Monday, 4 June 2012

The Obligation to Endure

Today is World Environment Day 2012 and I am sitting down to read Rachel Carson's 'Silent Spring' which was first published in 1962. Her words are still resoundingly relevant to today's environmental challenges. 

In Chapter 2, 'Obligation to Endure' Rachel says: 
"The history of life on earth has been a history of interaction between living things and their surroundings. To a large extent, the physical form and the habits of the earth's vegetation and its animal life have been moulded by the environment. Considering the whole span of earthly time, the opposite effect, in whcih life actually modified its surroundings, has been relatively slight. Only within the moment of time represented by the present century has one species - man - acquired significant power to alter the nature of his world". 

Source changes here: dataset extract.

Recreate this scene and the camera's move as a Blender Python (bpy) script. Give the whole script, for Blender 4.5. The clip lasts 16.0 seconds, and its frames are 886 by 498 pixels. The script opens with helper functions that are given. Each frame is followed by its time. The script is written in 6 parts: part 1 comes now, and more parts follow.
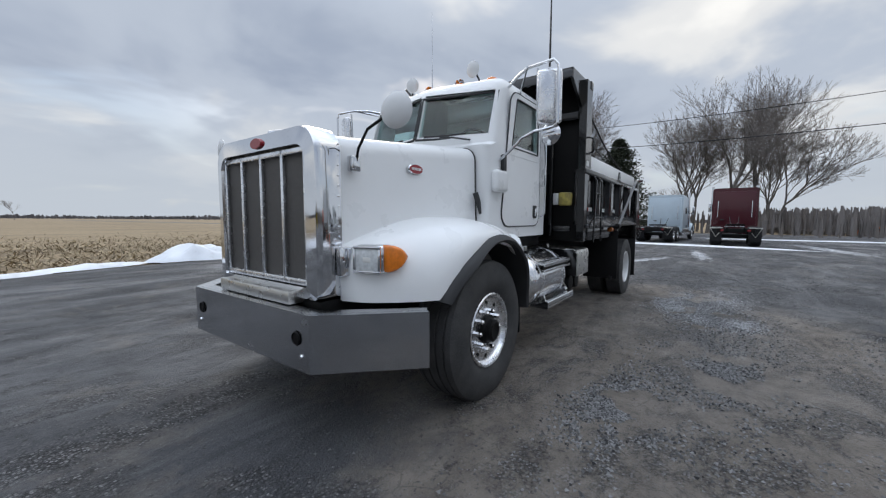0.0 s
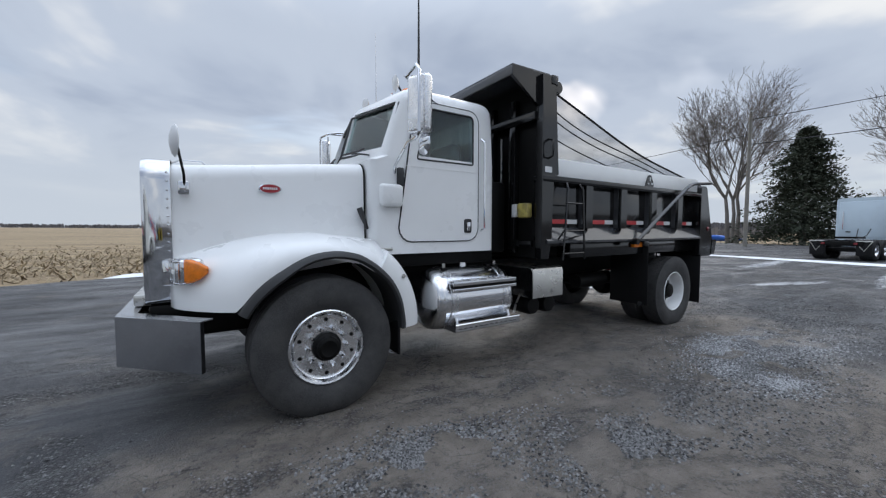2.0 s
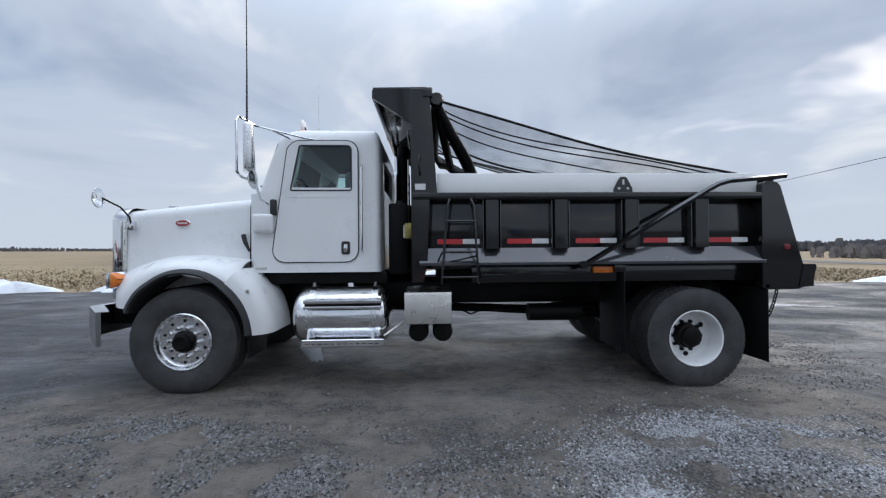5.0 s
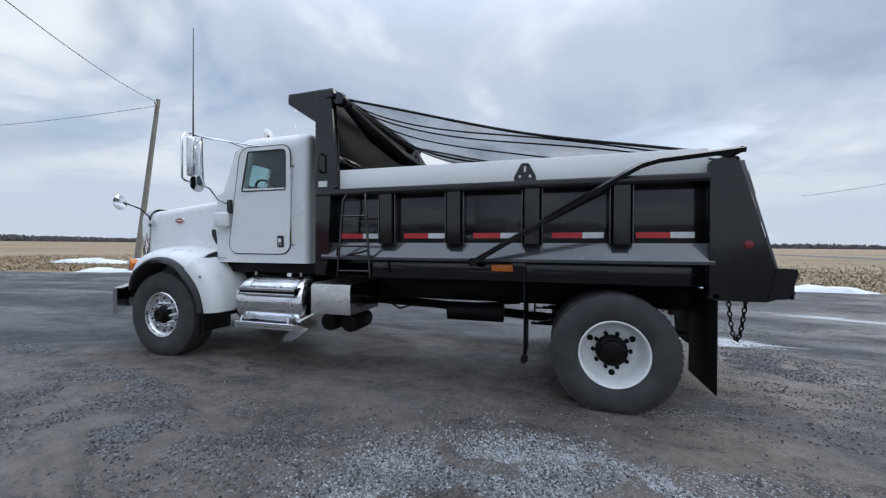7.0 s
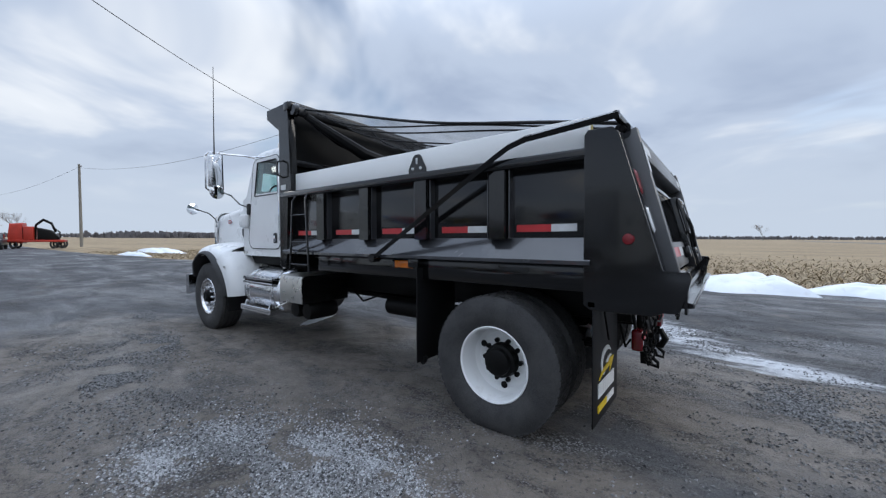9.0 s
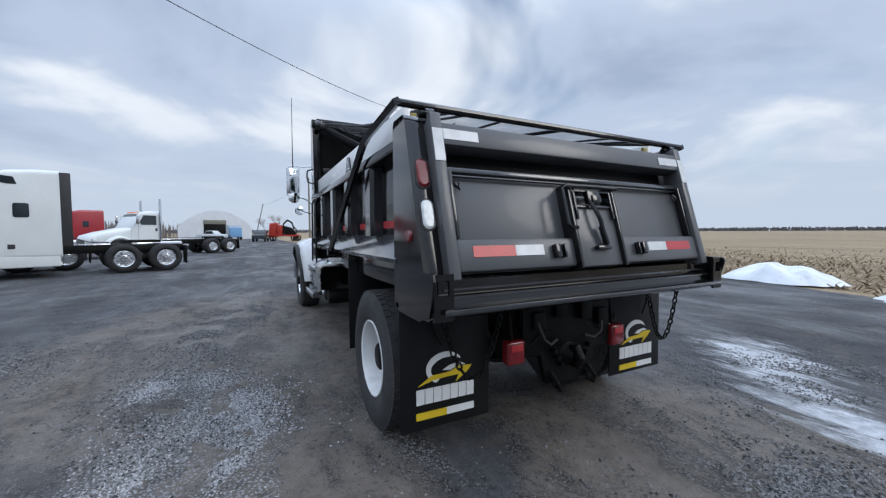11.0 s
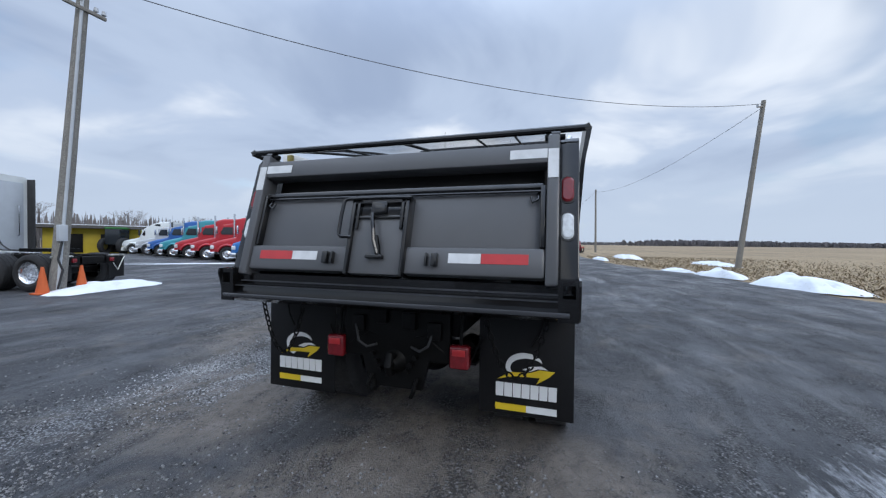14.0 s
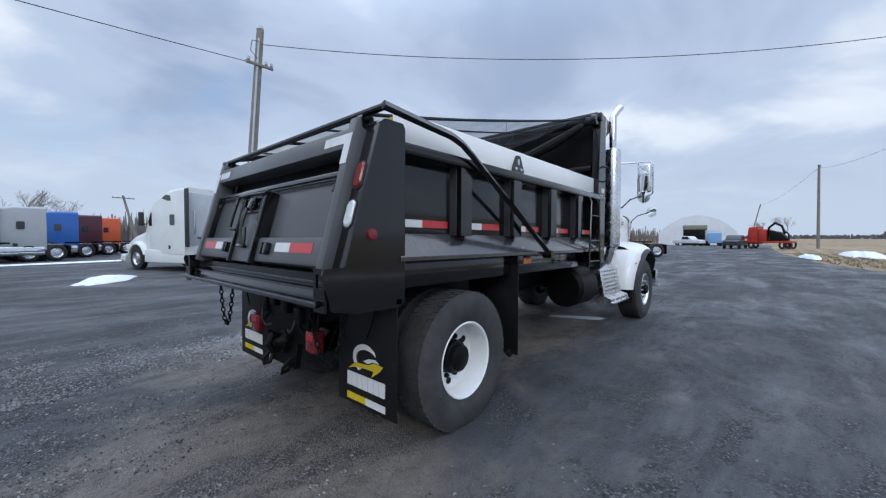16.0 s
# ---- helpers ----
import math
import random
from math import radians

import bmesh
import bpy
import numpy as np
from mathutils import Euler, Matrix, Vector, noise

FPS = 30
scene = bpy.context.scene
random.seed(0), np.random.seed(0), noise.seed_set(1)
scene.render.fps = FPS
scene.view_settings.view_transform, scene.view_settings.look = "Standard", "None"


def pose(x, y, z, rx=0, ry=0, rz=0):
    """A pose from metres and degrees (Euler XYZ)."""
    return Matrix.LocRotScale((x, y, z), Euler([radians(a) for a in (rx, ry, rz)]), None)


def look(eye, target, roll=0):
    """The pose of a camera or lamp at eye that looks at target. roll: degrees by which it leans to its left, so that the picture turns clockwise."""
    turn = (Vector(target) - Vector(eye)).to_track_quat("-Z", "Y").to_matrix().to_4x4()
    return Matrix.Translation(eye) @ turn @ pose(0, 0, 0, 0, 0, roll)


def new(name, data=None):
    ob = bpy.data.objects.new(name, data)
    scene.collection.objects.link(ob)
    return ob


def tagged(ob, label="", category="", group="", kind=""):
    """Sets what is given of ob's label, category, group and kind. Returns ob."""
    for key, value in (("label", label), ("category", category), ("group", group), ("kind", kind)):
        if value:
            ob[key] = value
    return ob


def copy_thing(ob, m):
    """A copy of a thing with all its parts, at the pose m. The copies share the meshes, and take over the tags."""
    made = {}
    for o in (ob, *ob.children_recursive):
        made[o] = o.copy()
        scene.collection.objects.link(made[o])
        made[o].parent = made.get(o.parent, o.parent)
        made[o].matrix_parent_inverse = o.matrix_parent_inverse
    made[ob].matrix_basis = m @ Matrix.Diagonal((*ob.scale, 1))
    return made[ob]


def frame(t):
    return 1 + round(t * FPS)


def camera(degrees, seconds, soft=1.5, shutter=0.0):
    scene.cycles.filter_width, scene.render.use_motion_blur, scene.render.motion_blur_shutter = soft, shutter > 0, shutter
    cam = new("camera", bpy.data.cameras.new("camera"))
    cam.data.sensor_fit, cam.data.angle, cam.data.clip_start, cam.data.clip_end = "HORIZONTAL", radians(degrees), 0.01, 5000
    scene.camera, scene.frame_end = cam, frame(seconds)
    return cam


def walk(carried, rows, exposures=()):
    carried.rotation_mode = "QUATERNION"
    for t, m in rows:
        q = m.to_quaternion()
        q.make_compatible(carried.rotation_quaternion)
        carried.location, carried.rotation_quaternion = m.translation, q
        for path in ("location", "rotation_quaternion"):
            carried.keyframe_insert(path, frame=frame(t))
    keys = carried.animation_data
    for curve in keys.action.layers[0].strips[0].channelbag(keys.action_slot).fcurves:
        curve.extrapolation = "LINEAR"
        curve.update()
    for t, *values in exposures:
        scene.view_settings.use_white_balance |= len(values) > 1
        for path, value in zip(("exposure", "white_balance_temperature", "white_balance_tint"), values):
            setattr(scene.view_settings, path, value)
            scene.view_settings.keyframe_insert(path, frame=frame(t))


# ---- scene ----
cam = camera(99.95, 16.0, soft=1.25)
PATH = [
    (0, (-2.429, -2.494, 1.316), (-0.821, -1.314, 1.165), 0.4),
    (0.5, (-2.057, -2.897, 1.334), (-0.555, -1.584, 1.198), 0.7),
    (1, (-1.675, -3.276, 1.378), (-0.292, -1.838, 1.249), 0.7),
    (1.5, (-1.215, -3.567, 1.402), (0.028, -2.005, 1.288), 0.6),
    (2, (-0.770, -3.909, 1.377), (0.316, -2.232, 1.275), 0.4),
    (2.5, (-0.287, -4.138, 1.359), (0.623, -2.360, 1.264), 0.2),
    (3, (0.201, -4.337, 1.356), (0.940, -2.480, 1.292), -0.1),
    (3.5, (0.721, -4.576, 1.374), (1.287, -2.659, 1.325), -0.3),
    (4, (1.266, -4.678, 1.364), (1.678, -2.721, 1.347), -0.3),
    (5.25, (2.709, -4.885, 1.400), (2.683, -2.874, 1.409), 0.0),
    (6.5, (4.102, -4.679, 1.417), (3.669, -2.727, 1.403), 0.3),
    (7, (4.629, -4.555, 1.404), (4.056, -2.639, 1.380), 0.6),
    (7.5, (5.087, -4.358, 1.396), (4.375, -2.489, 1.350), 0.8),
    (8, (5.563, -4.129, 1.402), (4.688, -2.331, 1.348), 0.5),
    (8.5, (6.080, -3.909, 1.434), (5.035, -2.205, 1.372), 0.2),
    (9, (6.489, -3.550, 1.430), (5.274, -1.962, 1.371), 0.2),
    (10.25, (7.501, -2.617, 1.458), (5.881, -1.397, 1.375), -0.1),
    (11.5, (8.100, -1.419, 1.445), (6.219, -0.745, 1.359), -0.5),
    (12, (8.319, -0.918, 1.435), (6.370, -0.473, 1.368), -0.8),
    (12.5, (8.365, -0.415, 1.409), (6.374, -0.236, 1.350), -0.3),
    (13, (8.411, 0.087, 1.412), (6.413, 0.001, 1.372), 0.2),
    (13.5, (8.455, 0.597, 1.429), (6.486, 0.250, 1.399), 0.5),
    (14, (8.369, 1.098, 1.437), (6.461, 0.497, 1.406), 0.5),
    (14.5, (8.262, 1.631, 1.430), (6.440, 0.808, 1.391), 0.3),
    (15, (7.956, 2.043, 1.394), (6.234, 1.028, 1.350), 0.2),
    (15.5, (7.644, 2.464, 1.396), (6.031, 1.283, 1.345), 0.2),
    (16, (7.313, 2.869, 1.404), (5.820, 1.539, 1.347), -0.0),
]
walk(cam, [(t, look(eye, aim, lean)) for t, eye, aim, lean in PATH],
     [(0, 0.0, 6850, 10), (1.5, 0.07, 6760, 10), (3.5, 0.12, 6650, 10), (6.5, 0.15, 6480, 10), (9, 0.15, 6380, 10), (12.5, 0.12, 6200, 10), (16, 0.12, 6080, 10)])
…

We continue to grapple with the disturbing magnitude of this power to this day - and it will be challenge that ultimately makes or breaks us as a species on this planet, able to live on and sustain not only ourselves but the life and environment around us. 

"The rapidity of change and the speed with which new situations are created follow the impetuous and heedless pace of man rather than the deliberate pace of nature". 

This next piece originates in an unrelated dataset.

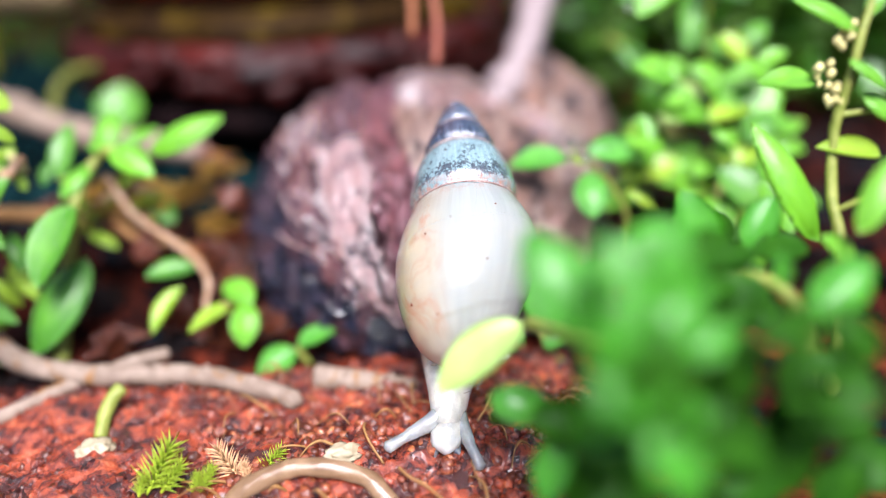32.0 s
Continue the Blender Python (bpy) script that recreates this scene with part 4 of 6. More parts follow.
leaf("near_herb", (6.0, -32.6, 16.6), (5.4, -31.2, 17.8), 0.563135, 0, 5)
leaf("near_herb", (8.3, -31.9, 14.7), (6.5, -30.9, 15.3), 0.672203, 0, 5)
leaf("near_herb", (5.7, -32.7, 16.7), (7.4, -32.8, 17.6), 0.618375, 0, 5)
leaf("near_herb", (7.0, -32.9, 17.1), (6.3, -31.9, 18.7), 0.614328, 0, 7)
leaf("near_herb", (13.6, -30.6, 14.0), (15.7, -30.6, 15.0), 0.596292, 0, 7)
leaf("near_herb", (6.9, -30.0, 17.5), (9.7, -30.0, 17.7), 0.516637, 0, 5)
leaf("near_herb", (9.4, -31.1, 15.2), (7.5, -31.4, 15.2), 0.561759, 0, 5)
leaf("near_herb", (13.8, -29.2, 12.9), (16.0, -30.2, 12.7), 0.608658, 0, 7)
leaf("near_herb", (14.2, -30.1, 16.0), (12.4, -29.9, 15.7), 0.598358, 0, 7)
leaf("near_herb", (8.1, -31.7, 15.6), (7.8, -30.2, 18.0), 0.536193, 0, 7)
leaf("near_herb", (14.7, -28.8, 16.6), (15.9, -29.8, 15.6), 0.654794, 0, 7)
leaf("near_herb", (9.8, -28.1, 16.1), (9.0, -28.6, 14.1), 0.683997, 0, 5)
leaf("near_herb", (7.5, -29.8, 14.2), (5.1, -30.0, 13.6), 0.581043, 0, 7)
leaf("near_herb", (8.4, -29.6, 17.9), (8.3, -28.6, 20.7), 0.623072, 0, 5)
leaf("near_herb", (13.4, -28.1, 16.0), (14.4, -29.5, 14.3), 0.510487, 0, 7)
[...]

This rapid pace of change has continued, in different forms... Rachel Carson was referring to the use of pesticides and the pollution and contamination of the planet. We now have the threat of climate change from carbon pollution. We will have more and more threats until we realise our place in nature and time. 

"The public must decide whether it wishes to continue on the present road, and it can do so only when in full possession of the facts. In the words of Jean Rostand, 'the obligation to endure gives us the right to know'. 

There is no doubt we are in possession of the full facts about our ability to destroy the environment around us. We are also in possession of the full facts about how we can actually change our behaviour to move towards sustainable development. 

Time can pass so easily, like a ship on the horizon. 

Rachel Carson wrote these words in 1962. Twenty years ago at the first Earth Summit in Rio de Janeiro in 1992, countries agreed on a path to sustainability and ecologically sustainable development. In 2012, we need not more pledges but real action and real change, before another decade or two passes us by. 

Young people especially need to stand up for theirs and their children's futures, and demand world leaders at Rio+20 in June 2012 to seize this time to set us on a true course to sustainable living.